I noticed that I also had to write a template to escape single quotes in the title, publisher, and topic because of some possesive language in those fields. It took the longest time to actually write the code for that (like I said, I was really rusty and forgot all about XSL branching).

In the end, what gets generated is a nice SQL script (this one pushes 30,000 lines) like this

DELETE FROM citations;
DELETE FROM authors;

INSERT INTO citations ( id, ref_id, title, year, publisher, genre, subject)
VALUES (
  UUID(),
  'Andre2007a',
  'Heritage Education and Interpretive Plan for the Smith River Blueway and Pedestrian Trails, Henry County, Virginia',
  '2007',
  'William and Mary Center for Archaeological Research, Williamsburg, Virginia.

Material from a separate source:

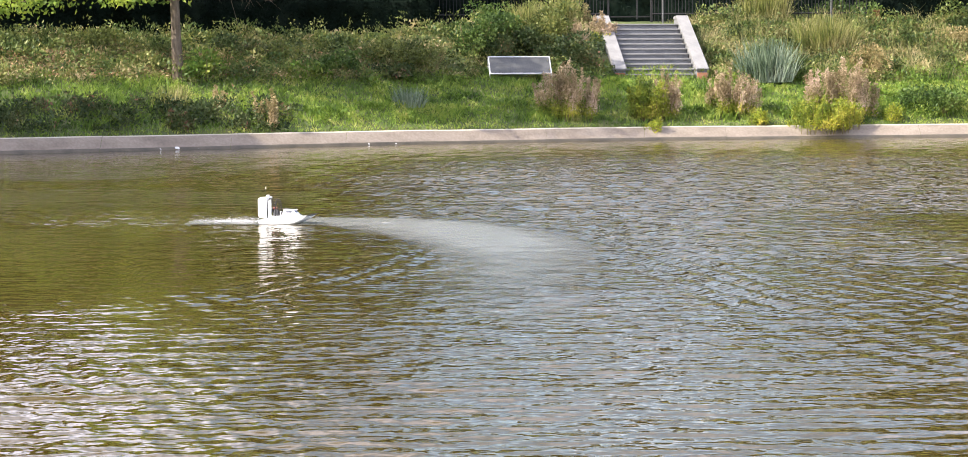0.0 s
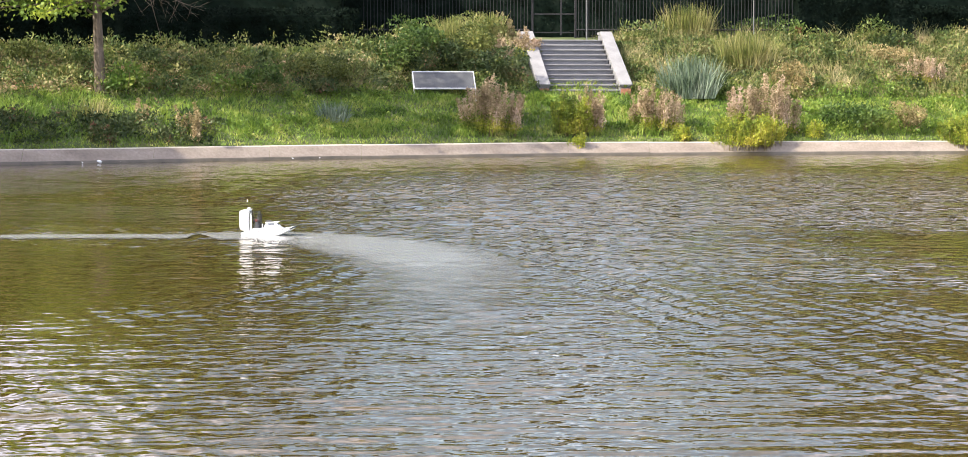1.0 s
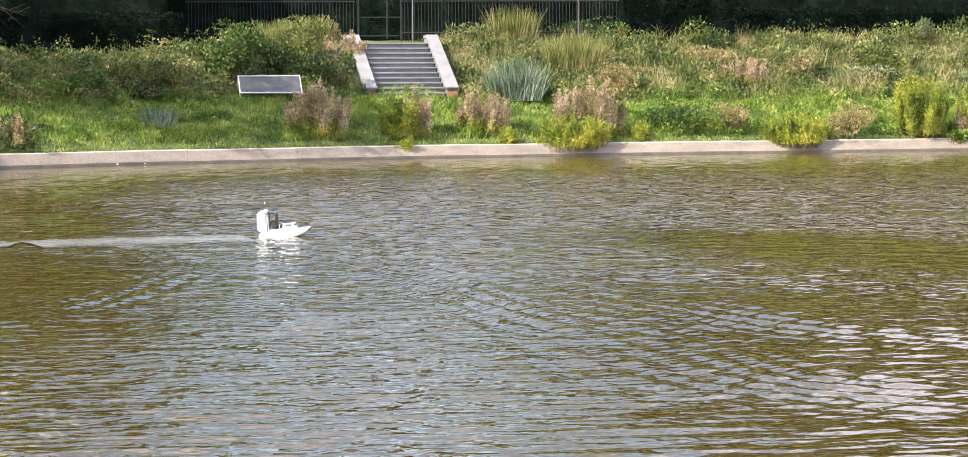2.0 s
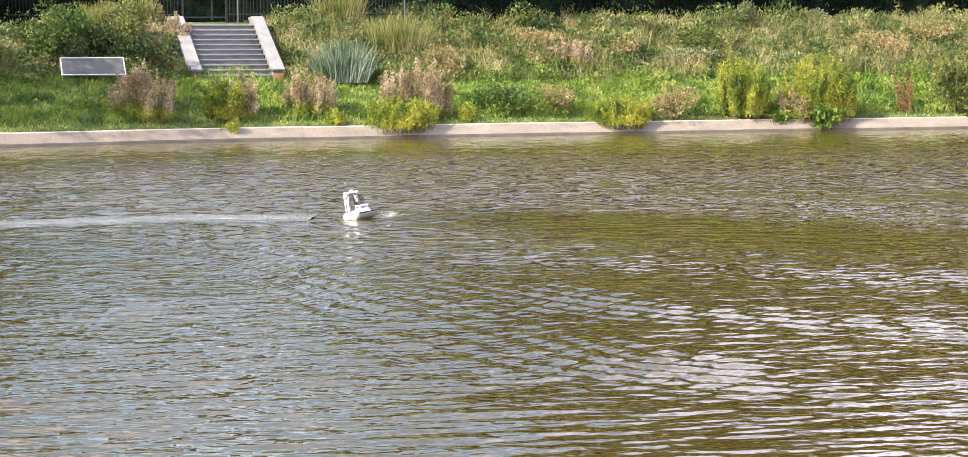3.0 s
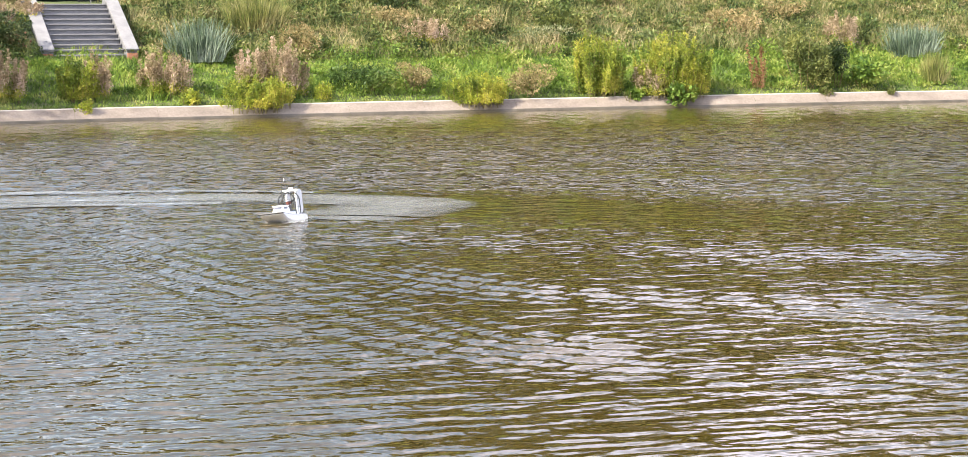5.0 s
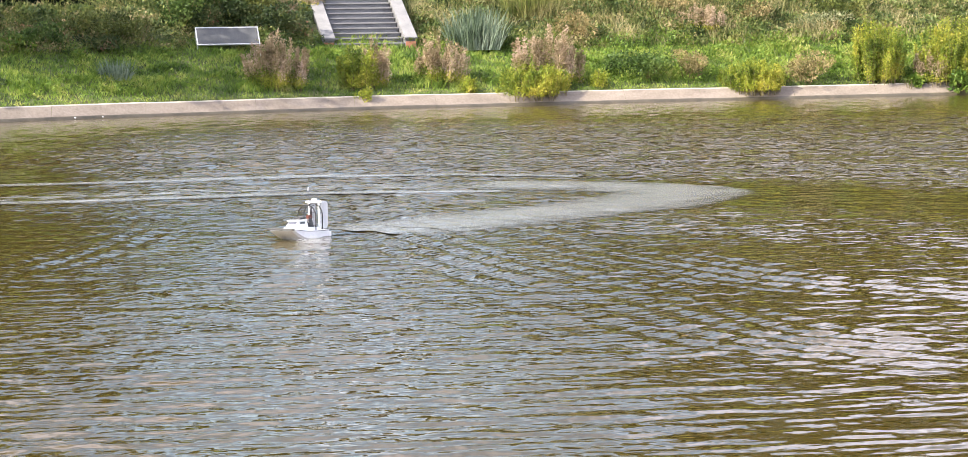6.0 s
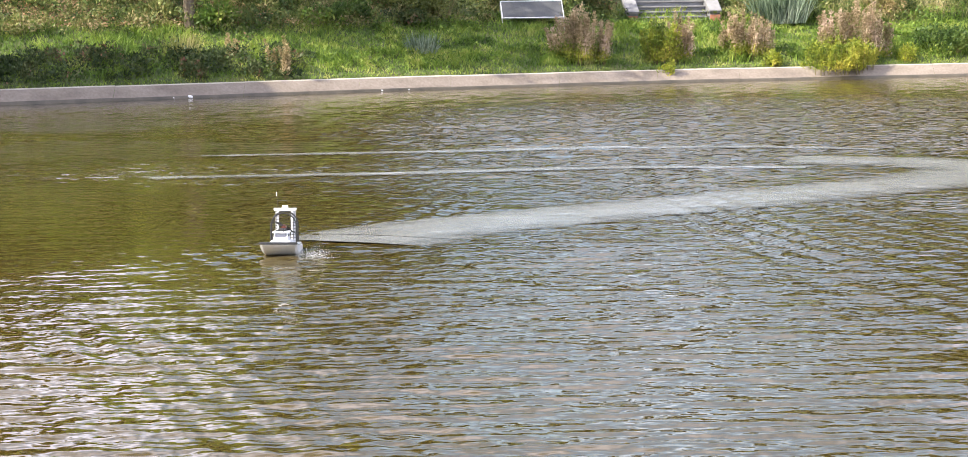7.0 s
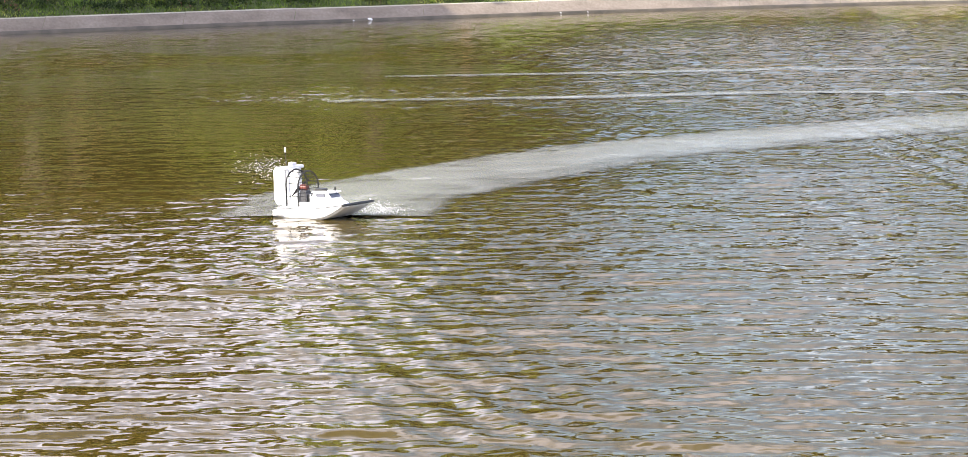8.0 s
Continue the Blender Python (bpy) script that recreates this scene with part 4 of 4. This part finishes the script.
RIM_NEAR = make_wake([(-4.5, 28.7), (-1.5, 28.8), (1.5, 29.2), (4.0, 28.6)], [0.6, 0.7, 0.7, 0.5], [0.55, 0.80, 0.90, 0.8], 6, "thin bright line of wash moving away from the wake")


# ---- spray ----
M_DROP = plain("white_water_drops", (0.85, 0.86, 0.88), 0.15)


def make_spray(label, centre, size, count, drop):
    bm = bmesh.new()
    for _ in range(count):
        p = Vector(rng.normal(size=3) * size) + Vector(centre)
        p.z = abs(p.z) + 0.004
        r = drop * rng.uniform(0.4, 1.3)
        bmesh.ops.create_icosphere(bm, subdivisions=1, radius=r, matrix=Matrix.Translation(p) @ Matrix.Diagonal((1.5, 1.5, 0.8, 1)))
    me = bpy.data.meshes.new("spray")
    bm.to_mesh(me)
    bm.free()
    me.materials.append(M_DROP)
    return tagged(new("spray", me), label, "spray", group="spray round the boat", kind="stuff")


BOW_SPRAY = make_spray("white drops thrown up beside the bow", (0.31, 0.29, 0.0), (0.10, 0.08, 0.036), 620, 0.0020)
STERN_SPRAY = make_spray("drops blown up behind the rudders", (-0.60, 0.02, 0.33), (0.15, 0.06, 0.05), 260, 0.0027)
WASH = make_spray("low white wash behind the stern", (-0.72, 0.05, 0.0), (0.30, 0.12, 0.030), 900, 0.0030)


# ---- things that lie at the water's edge ----
def make_litter():
    for x, z, s in ((-8.9, 0.05, 0.5), (-9.35, 0.03, 0.25), (-8.35, 0.03, 0.22), (-3.5, 0.04, 0.3), (-3.1, 0.04, 0.22), (-2.7, 0.04, 0.3)):
        bm = bmesh.new()
        bmesh.ops.create_icosphere(bm, subdivisions=2, radius=0.11 * s, matrix=Matrix.Diagonal((1.6, 1.0, 0.75, 1)))
        for v in bm.verts:
            v.co *= 1 + 0.25 * noise.noise(v.co * 14 + Vector((x, 0, 0)))
        ob = part("scrap", bm, M_HULL)
        ob.location = (x, float(shore(x)) + 0.05, z)
        tagged(ob, "pale scrap of litter caught at the waterline", "litter", group="scraps along the kerb")


make_litter()


# ---- movement ----
def motions():
    ride = [(t, pose(x, y, 0.008, heel, -1.5, head)) for t, x, y, head, heel in BOAT]
    walk(boat, ride)
    spin = [(i * 0.1, pose(-0.205, 0, 0.205, i * 78.0, 0, 0)) for i in range(81)]
    walk(propeller, spin)
    down = pose(0, 0, -0.6)
    walk(BOW_SPRAY, [(t, (Matrix() if t >= 7.4 else pose(0, 0, -0.03) if t >= 3.0 else down) @ m) for t, m in ride])
    walk(STERN_SPRAY, [(t, (Matrix() if t >= 7.6 else down) @ m) for t, m in ride])
    walk(WASH, [(t, pose(0, 0, 0 if t < 0.4 else -0.15) @ pose(*m.translation, 0, 0, math.degrees(m.to_euler().z))) for t, m in ride])
    for ob, q in TRACK:
        t = min(max(float(q[2]) + 0.12, 0.1), 7.7)
        rows = [(0.0, pose(0, 0, -0.07)), (t, pose(0, 0, -0.06)), (t + 0.25, pose(0, 0, 0))]
        if t < 3.0:  # the straight leg has spread out and lost its foam by the end
            rows += [(5.4, pose(0, 0, -0.006)), (7.4, pose(0, 0, -0.045))]
        walk(ob, rows + [(8.0, rows[-1][1])])
    for ob, q in OLD:
        walk(ob, [(0.0, pose(0, 0, 0)), (1.2, pose(0, 0, -0.004)), (3.2, pose(0, 0, -0.05)), (8.0, pose(0, 0, -0.07))])
    for ob, q in LEFT:
        late = -0.06 if q[0] < -4.2 else 0.0
        walk(ob, [(0.0, pose(0, 0, late)), (0.7, pose(0, 0, 0)), (3.0, pose(0, 0, -0.003)), (8.0, pose(0, 0, -0.05))])
    for pieces, way in ((RIM_FAR, 1.0), (RIM_NEAR, -0.28)):
        for ob, q in pieces:
            walk(ob, [(0.0, pose(0, 0, -0.07)), (3.6, pose(0, 0, -0.05)), (4.4, pose(0, 0.5 * way, 0)), (6.0, pose(0, 1.9 * way, 0.002)), (8.0, pose(0, 3.1 * way, 0.0))])
    walk(WATER, [(0.0, pose(0, 0, 0)), (8.0, pose(0.15, -0.95, 0))])

motions()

Submitted to Virginia Department of Historic Resources, Roanoke',
  'report',
  '06-25/L-WMCAR Reports/Henry Co/Interp/18th/19th/20th/'
);

INSERT INTO authors (id, citation_id, given, family, role)
VALUES(
UUID(),
(SELECT id FROM citations ORDER BY added desc limit 1),
  'Elizabeth ',
  'Andre',
  'author'
);

INSERT INTO authors (id, citation_id, given, family, role)
VALUES(
UUID(),
(SELECT id FROM citations ORDER BY added desc limit 1),
  'Stephanie ',
  'Sapp',
  'author'
);

INSERT INTO citations ( id, ref_id, title, year, publisher, genre, subject)
VALUES (
UUID(),
  'Andre2007b',
  'Architectural Evaluation of the Anderson Farm (047-0034-0010) for the Proposed Anderson-Hughes Development Project in Norge, Virginia',
  '2007',
  'William and Mary Center for Archaeological Research, Williamsburg, Virginia. Submitted to Anderson-Hughes, LLC, Newport News, Virginia',
  'report',
  '07-22/L-WMCAR Reports/ARCeval/19th/20th/James City Co/'
);

INSERT INTO authors (id, citation_id, given, family, role)
VALUES(
UUID(),
(SELECT id FROM citations ORDER BY added desc limit 1),
  'Elizabeth ',
  'Andre',
  'author'
);

There’s still a lot of cleaning up to do (normalizing the authors table, exploding the subjects, generating the tags), but it did give me pause to remember how beautifully maddening XSLT can be.

I’ll post some screenshots when this gets a bit further along, but I thought this may save someone some time at some point.